-- Start of STORED DATA --

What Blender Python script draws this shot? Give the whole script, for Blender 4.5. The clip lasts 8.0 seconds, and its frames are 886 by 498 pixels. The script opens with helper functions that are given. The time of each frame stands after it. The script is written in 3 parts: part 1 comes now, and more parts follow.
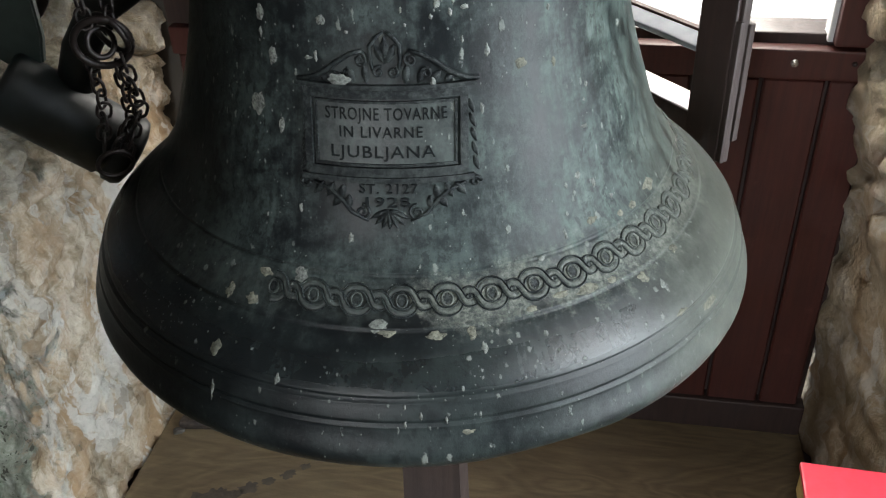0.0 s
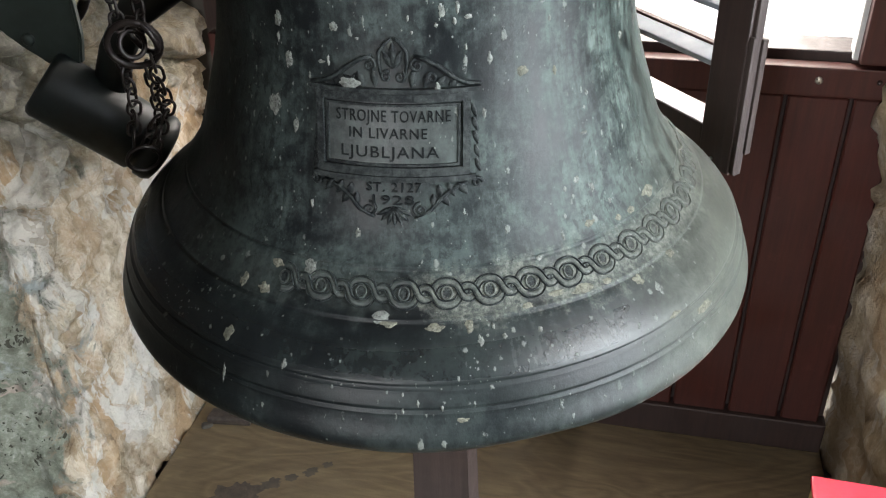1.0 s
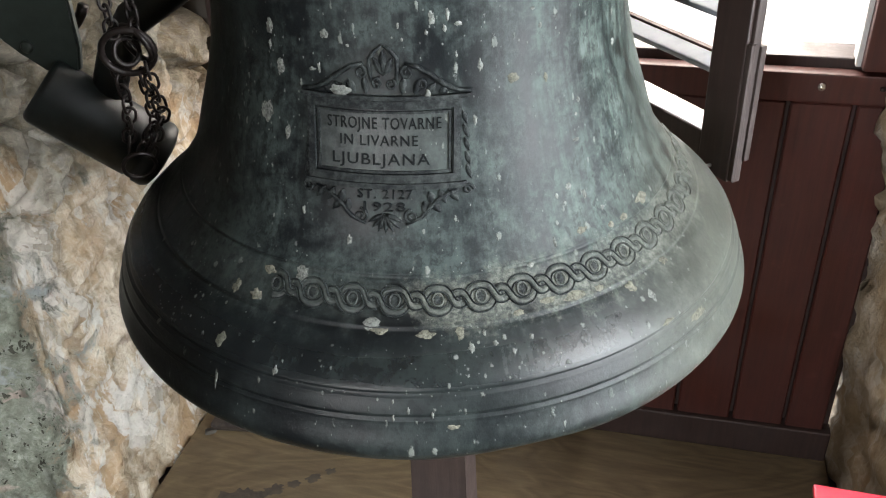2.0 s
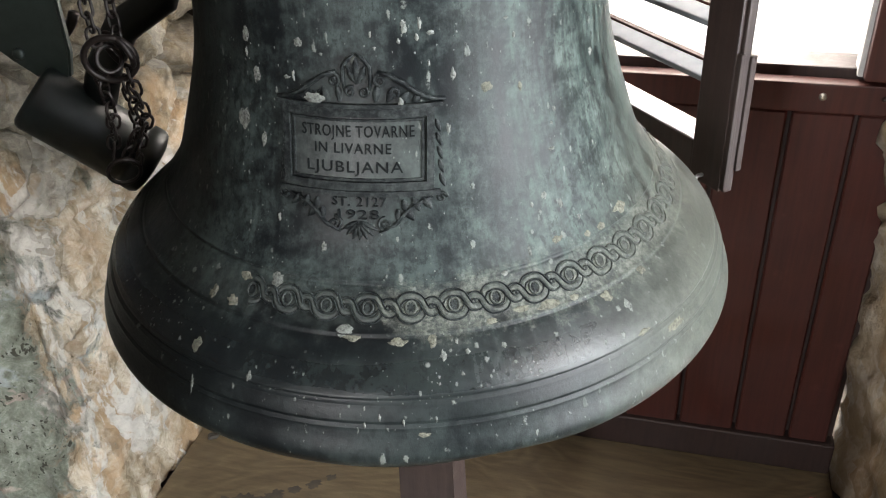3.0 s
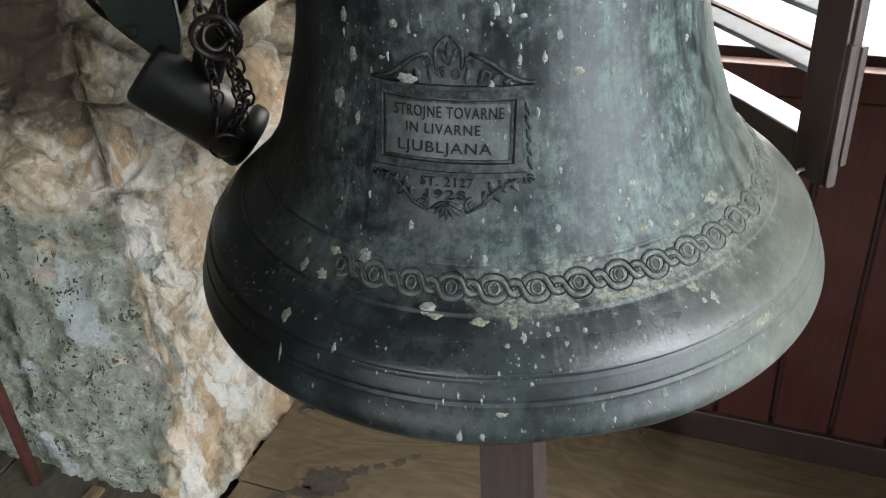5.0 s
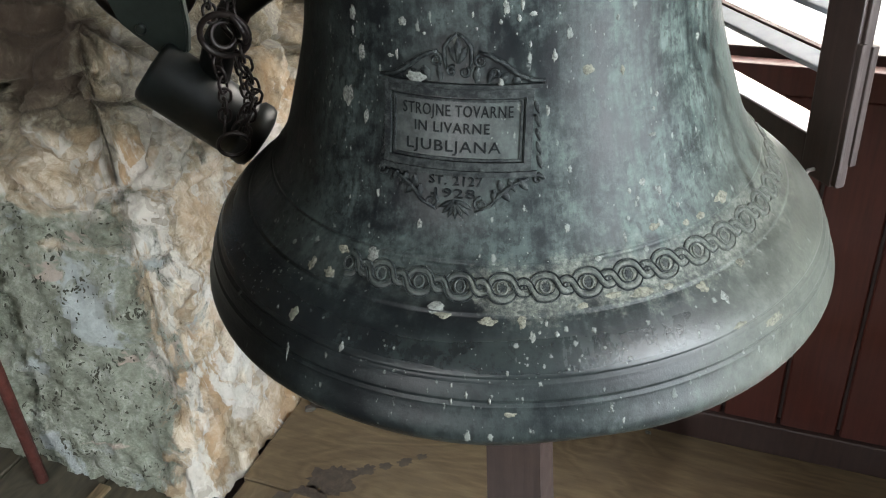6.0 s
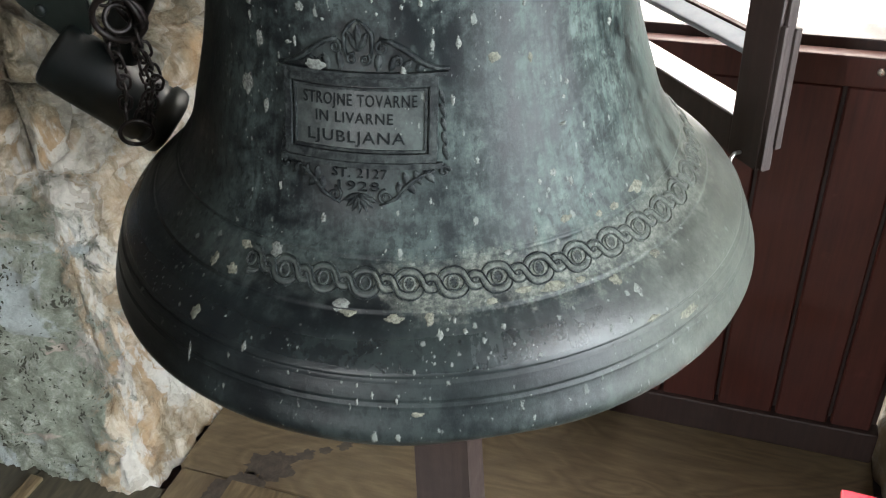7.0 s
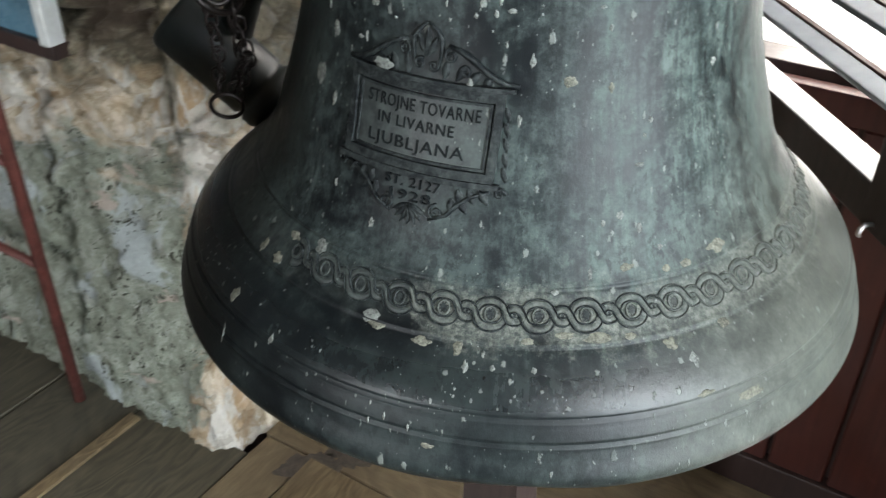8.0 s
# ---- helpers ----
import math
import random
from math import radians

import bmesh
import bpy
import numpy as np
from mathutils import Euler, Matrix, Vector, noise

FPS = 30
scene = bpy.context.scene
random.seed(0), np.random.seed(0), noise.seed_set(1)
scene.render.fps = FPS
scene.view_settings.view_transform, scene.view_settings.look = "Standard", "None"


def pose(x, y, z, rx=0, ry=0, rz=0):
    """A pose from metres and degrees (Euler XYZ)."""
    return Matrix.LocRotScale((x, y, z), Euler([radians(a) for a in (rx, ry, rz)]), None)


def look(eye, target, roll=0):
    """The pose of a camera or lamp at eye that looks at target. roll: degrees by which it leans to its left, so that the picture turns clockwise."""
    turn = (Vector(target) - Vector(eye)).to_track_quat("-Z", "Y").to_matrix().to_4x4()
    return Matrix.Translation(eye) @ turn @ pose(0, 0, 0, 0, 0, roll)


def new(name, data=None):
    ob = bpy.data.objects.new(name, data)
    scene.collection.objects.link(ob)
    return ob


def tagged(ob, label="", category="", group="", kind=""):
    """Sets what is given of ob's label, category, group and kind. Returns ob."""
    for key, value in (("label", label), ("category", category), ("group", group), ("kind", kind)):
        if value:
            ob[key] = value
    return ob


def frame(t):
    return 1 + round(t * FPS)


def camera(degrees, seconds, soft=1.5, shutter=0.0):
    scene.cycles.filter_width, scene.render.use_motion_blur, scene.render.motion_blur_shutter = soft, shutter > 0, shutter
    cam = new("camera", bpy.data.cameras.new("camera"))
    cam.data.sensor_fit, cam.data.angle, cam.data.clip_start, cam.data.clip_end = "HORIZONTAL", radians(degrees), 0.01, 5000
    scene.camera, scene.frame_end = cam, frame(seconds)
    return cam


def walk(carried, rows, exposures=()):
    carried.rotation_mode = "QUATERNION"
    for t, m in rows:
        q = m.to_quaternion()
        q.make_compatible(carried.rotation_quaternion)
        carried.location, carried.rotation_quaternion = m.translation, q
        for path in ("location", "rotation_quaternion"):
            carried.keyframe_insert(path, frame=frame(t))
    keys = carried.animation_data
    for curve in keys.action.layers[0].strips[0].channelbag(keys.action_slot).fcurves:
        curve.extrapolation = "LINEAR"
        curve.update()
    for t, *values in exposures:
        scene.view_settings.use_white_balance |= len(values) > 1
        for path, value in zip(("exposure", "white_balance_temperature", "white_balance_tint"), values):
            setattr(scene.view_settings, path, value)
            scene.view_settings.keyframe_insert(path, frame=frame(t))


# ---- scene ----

# camera and walk: t, eye (m), yaw, pitch, roll (degrees)
cam = camera(51.72, 8.0, 1.1, 0.3)
ROWS = [
    (0.0, 0.0395, -0.9000, 1.6689, 0.99, -34.01, -1.97),
    (0.5, 0.0559, -0.9248, 1.6723, 3.11, -33.74, -1.63),
    (1.0, 0.0739, -0.9402, 1.6794, 3.93, -33.18, -1.90),
    (2.5, 0.1057, -0.9379, 1.6790, 5.03, -32.57, -2.24),
    (3.0, 0.1307, -0.9374, 1.6794, 6.01, -32.26, -2.46),
    (3.5, 0.1436, -0.9405, 1.6779, 8.68, -32.28, -3.29),
    (4.0, 0.1512, -0.9357, 1.6797, 10.59, -32.62, -3.81),
    (4.5, 0.1476, -0.9470, 1.6789, 12.36, -32.71, -3.91),
    (6.0, 0.1400, -0.9445, 1.6759, 13.69, -32.64, -3.98),
    (6.5, 0.1644, -0.9489, 1.6671, 12.73, -33.76, -3.43),
    (7.0, 0.1776, -0.9027, 1.6729, 10.56, -34.44, -2.85),
    (7.5, 0.1686, -0.8615, 1.6737, 10.98, -34.59, -1.69),
    (8.0, 0.2526, -0.8304, 1.6585, 22.19, -34.08, 0.56),
]
EXPOSURES = [(0.0, -0.30, 6750, 11), (0.5, -0.02, 6800, 12), (1.0, 0.10, 6850, 13), (3.0, 0.13, 7050, 15), (4.5, 0.08, 6800, 12), (6.5, 0.15, 6850, 12), (8.0, -0.05, 6700, 11)]
walk(cam, [(t, pose(x, y, z, 90 + pitch, 0, yaw) @ pose(0, 0, 0, 0, 0, roll)) for t, x, y, z, yaw, pitch, roll in ROWS], EXPOSURES)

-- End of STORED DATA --

Copy the whole of the material above exactly, but not its images.

▶ [RESPONSE TO THIS EXERCISE]:
What Blender Python script draws this shot? Give the whole script, for Blender 4.5. The clip lasts 8.0 seconds, and its frames are 886 by 498 pixels. The script opens with helper functions that are given. The time of each frame stands after it. The script is written in 3 parts: part 1 comes now, and more parts follow.
0.0 s
1.0 s
2.0 s
3.0 s
5.0 s
6.0 s
7.0 s
8.0 s
# ---- helpers ----
import math
import random
from math import radians

import bmesh
import bpy
import numpy as np
from mathutils import Euler, Matrix, Vector, noise

FPS = 30
scene = bpy.context.scene
random.seed(0), np.random.seed(0), noise.seed_set(1)
scene.render.fps = FPS
scene.view_settings.view_transform, scene.view_settings.look = "Standard", "None"


def pose(x, y, z, rx=0, ry=0, rz=0):
    """A pose from metres and degrees (Euler XYZ)."""
    return Matrix.LocRotScale((x, y, z), Euler([radians(a) for a in (rx, ry, rz)]), None)


def look(eye, target, roll=0):
    """The pose of a camera or lamp at eye that looks at target. roll: degrees by which it leans to its left, so that the picture turns clockwise."""
    turn = (Vector(target) - Vector(eye)).to_track_quat("-Z", "Y").to_matrix().to_4x4()
    return Matrix.Translation(eye) @ turn @ pose(0, 0, 0, 0, 0, roll)


def new(name, data=None):
    ob = bpy.data.objects.new(name, data)
    scene.collection.objects.link(ob)
    return ob


def tagged(ob, label="", category="", group="", kind=""):
    """Sets what is given of ob's label, category, group and kind. Returns ob."""
    for key, value in (("label", label), ("category", category), ("group", group), ("kind", kind)):
        if value:
            ob[key] = value
    return ob


def frame(t):
    return 1 + round(t * FPS)


def camera(degrees, seconds, soft=1.5, shutter=0.0):
    scene.cycles.filter_width, scene.render.use_motion_blur, scene.render.motion_blur_shutter = soft, shutter > 0, shutter
    cam = new("camera", bpy.data.cameras.new("camera"))
    cam.data.sensor_fit, cam.data.angle, cam.data.clip_start, cam.data.clip_end = "HORIZONTAL", radians(degrees), 0.01, 5000
    scene.camera, scene.frame_end = cam, frame(seconds)
    return cam


def walk(carried, rows, exposures=()):
    carried.rotation_mode = "QUATERNION"
    for t, m in rows:
        q = m.to_quaternion()
        q.make_compatible(carried.rotation_quaternion)
        carried.location, carried.rotation_quaternion = m.translation, q
        for path in ("location", "rotation_quaternion"):
            carried.keyframe_insert(path, frame=frame(t))
    keys = carried.animation_data
    for curve in keys.action.layers[0].strips[0].channelbag(keys.action_slot).fcurves:
        curve.extrapolation = "LINEAR"
        curve.update()
    for t, *values in exposures:
        scene.view_settings.use_white_balance |= len(values) > 1
        for path, value in zip(("exposure", "white_balance_temperature", "white_balance_tint"), values):
            setattr(scene.view_settings, path, value)
            scene.view_settings.keyframe_insert(path, frame=frame(t))


# ---- scene ----

# camera and walk: t, eye (m), yaw, pitch, roll (degrees)
cam = camera(51.72, 8.0, 1.1, 0.3)
ROWS = [
    (0.0, 0.0395, -0.9000, 1.6689, 0.99, -34.01, -1.97),
    (0.5, 0.0559, -0.9248, 1.6723, 3.11, -33.74, -1.63),
    (1.0, 0.0739, -0.9402, 1.6794, 3.93, -33.18, -1.90),
    (2.5, 0.1057, -0.9379, 1.6790, 5.03, -32.57, -2.24),
    (3.0, 0.1307, -0.9374, 1.6794, 6.01, -32.26, -2.46),
    (3.5, 0.1436, -0.9405, 1.6779, 8.68, -32.28, -3.29),
    (4.0, 0.1512, -0.9357, 1.6797, 10.59, -32.62, -3.81),
    (4.5, 0.1476, -0.9470, 1.6789, 12.36, -32.71, -3.91),
    (6.0, 0.1400, -0.9445, 1.6759, 13.69, -32.64, -3.98),
    (6.5, 0.1644, -0.9489, 1.6671, 12.73, -33.76, -3.43),
    (7.0, 0.1776, -0.9027, 1.6729, 10.56, -34.44, -2.85),
    (7.5, 0.1686, -0.8615, 1.6737, 10.98, -34.59, -1.69),
    (8.0, 0.2526, -0.8304, 1.6585, 22.19, -34.08, 0.56),
]
EXPOSURES = [(0.0, -0.30, 6750, 11), (0.5, -0.02, 6800, 12), (1.0, 0.10, 6850, 13), (3.0, 0.13, 7050, 15), (4.5, 0.08, 6800, 12), (6.5, 0.15, 6850, 12), (8.0, -0.05, 6700, 11)]
walk(cam, [(t, pose(x, y, z, 90 + pitch, 0, yaw) @ pose(0, 0, 0, 0, 0, roll)) for t, x, y, z, yaw, pitch, roll in ROWS], EXPOSURES)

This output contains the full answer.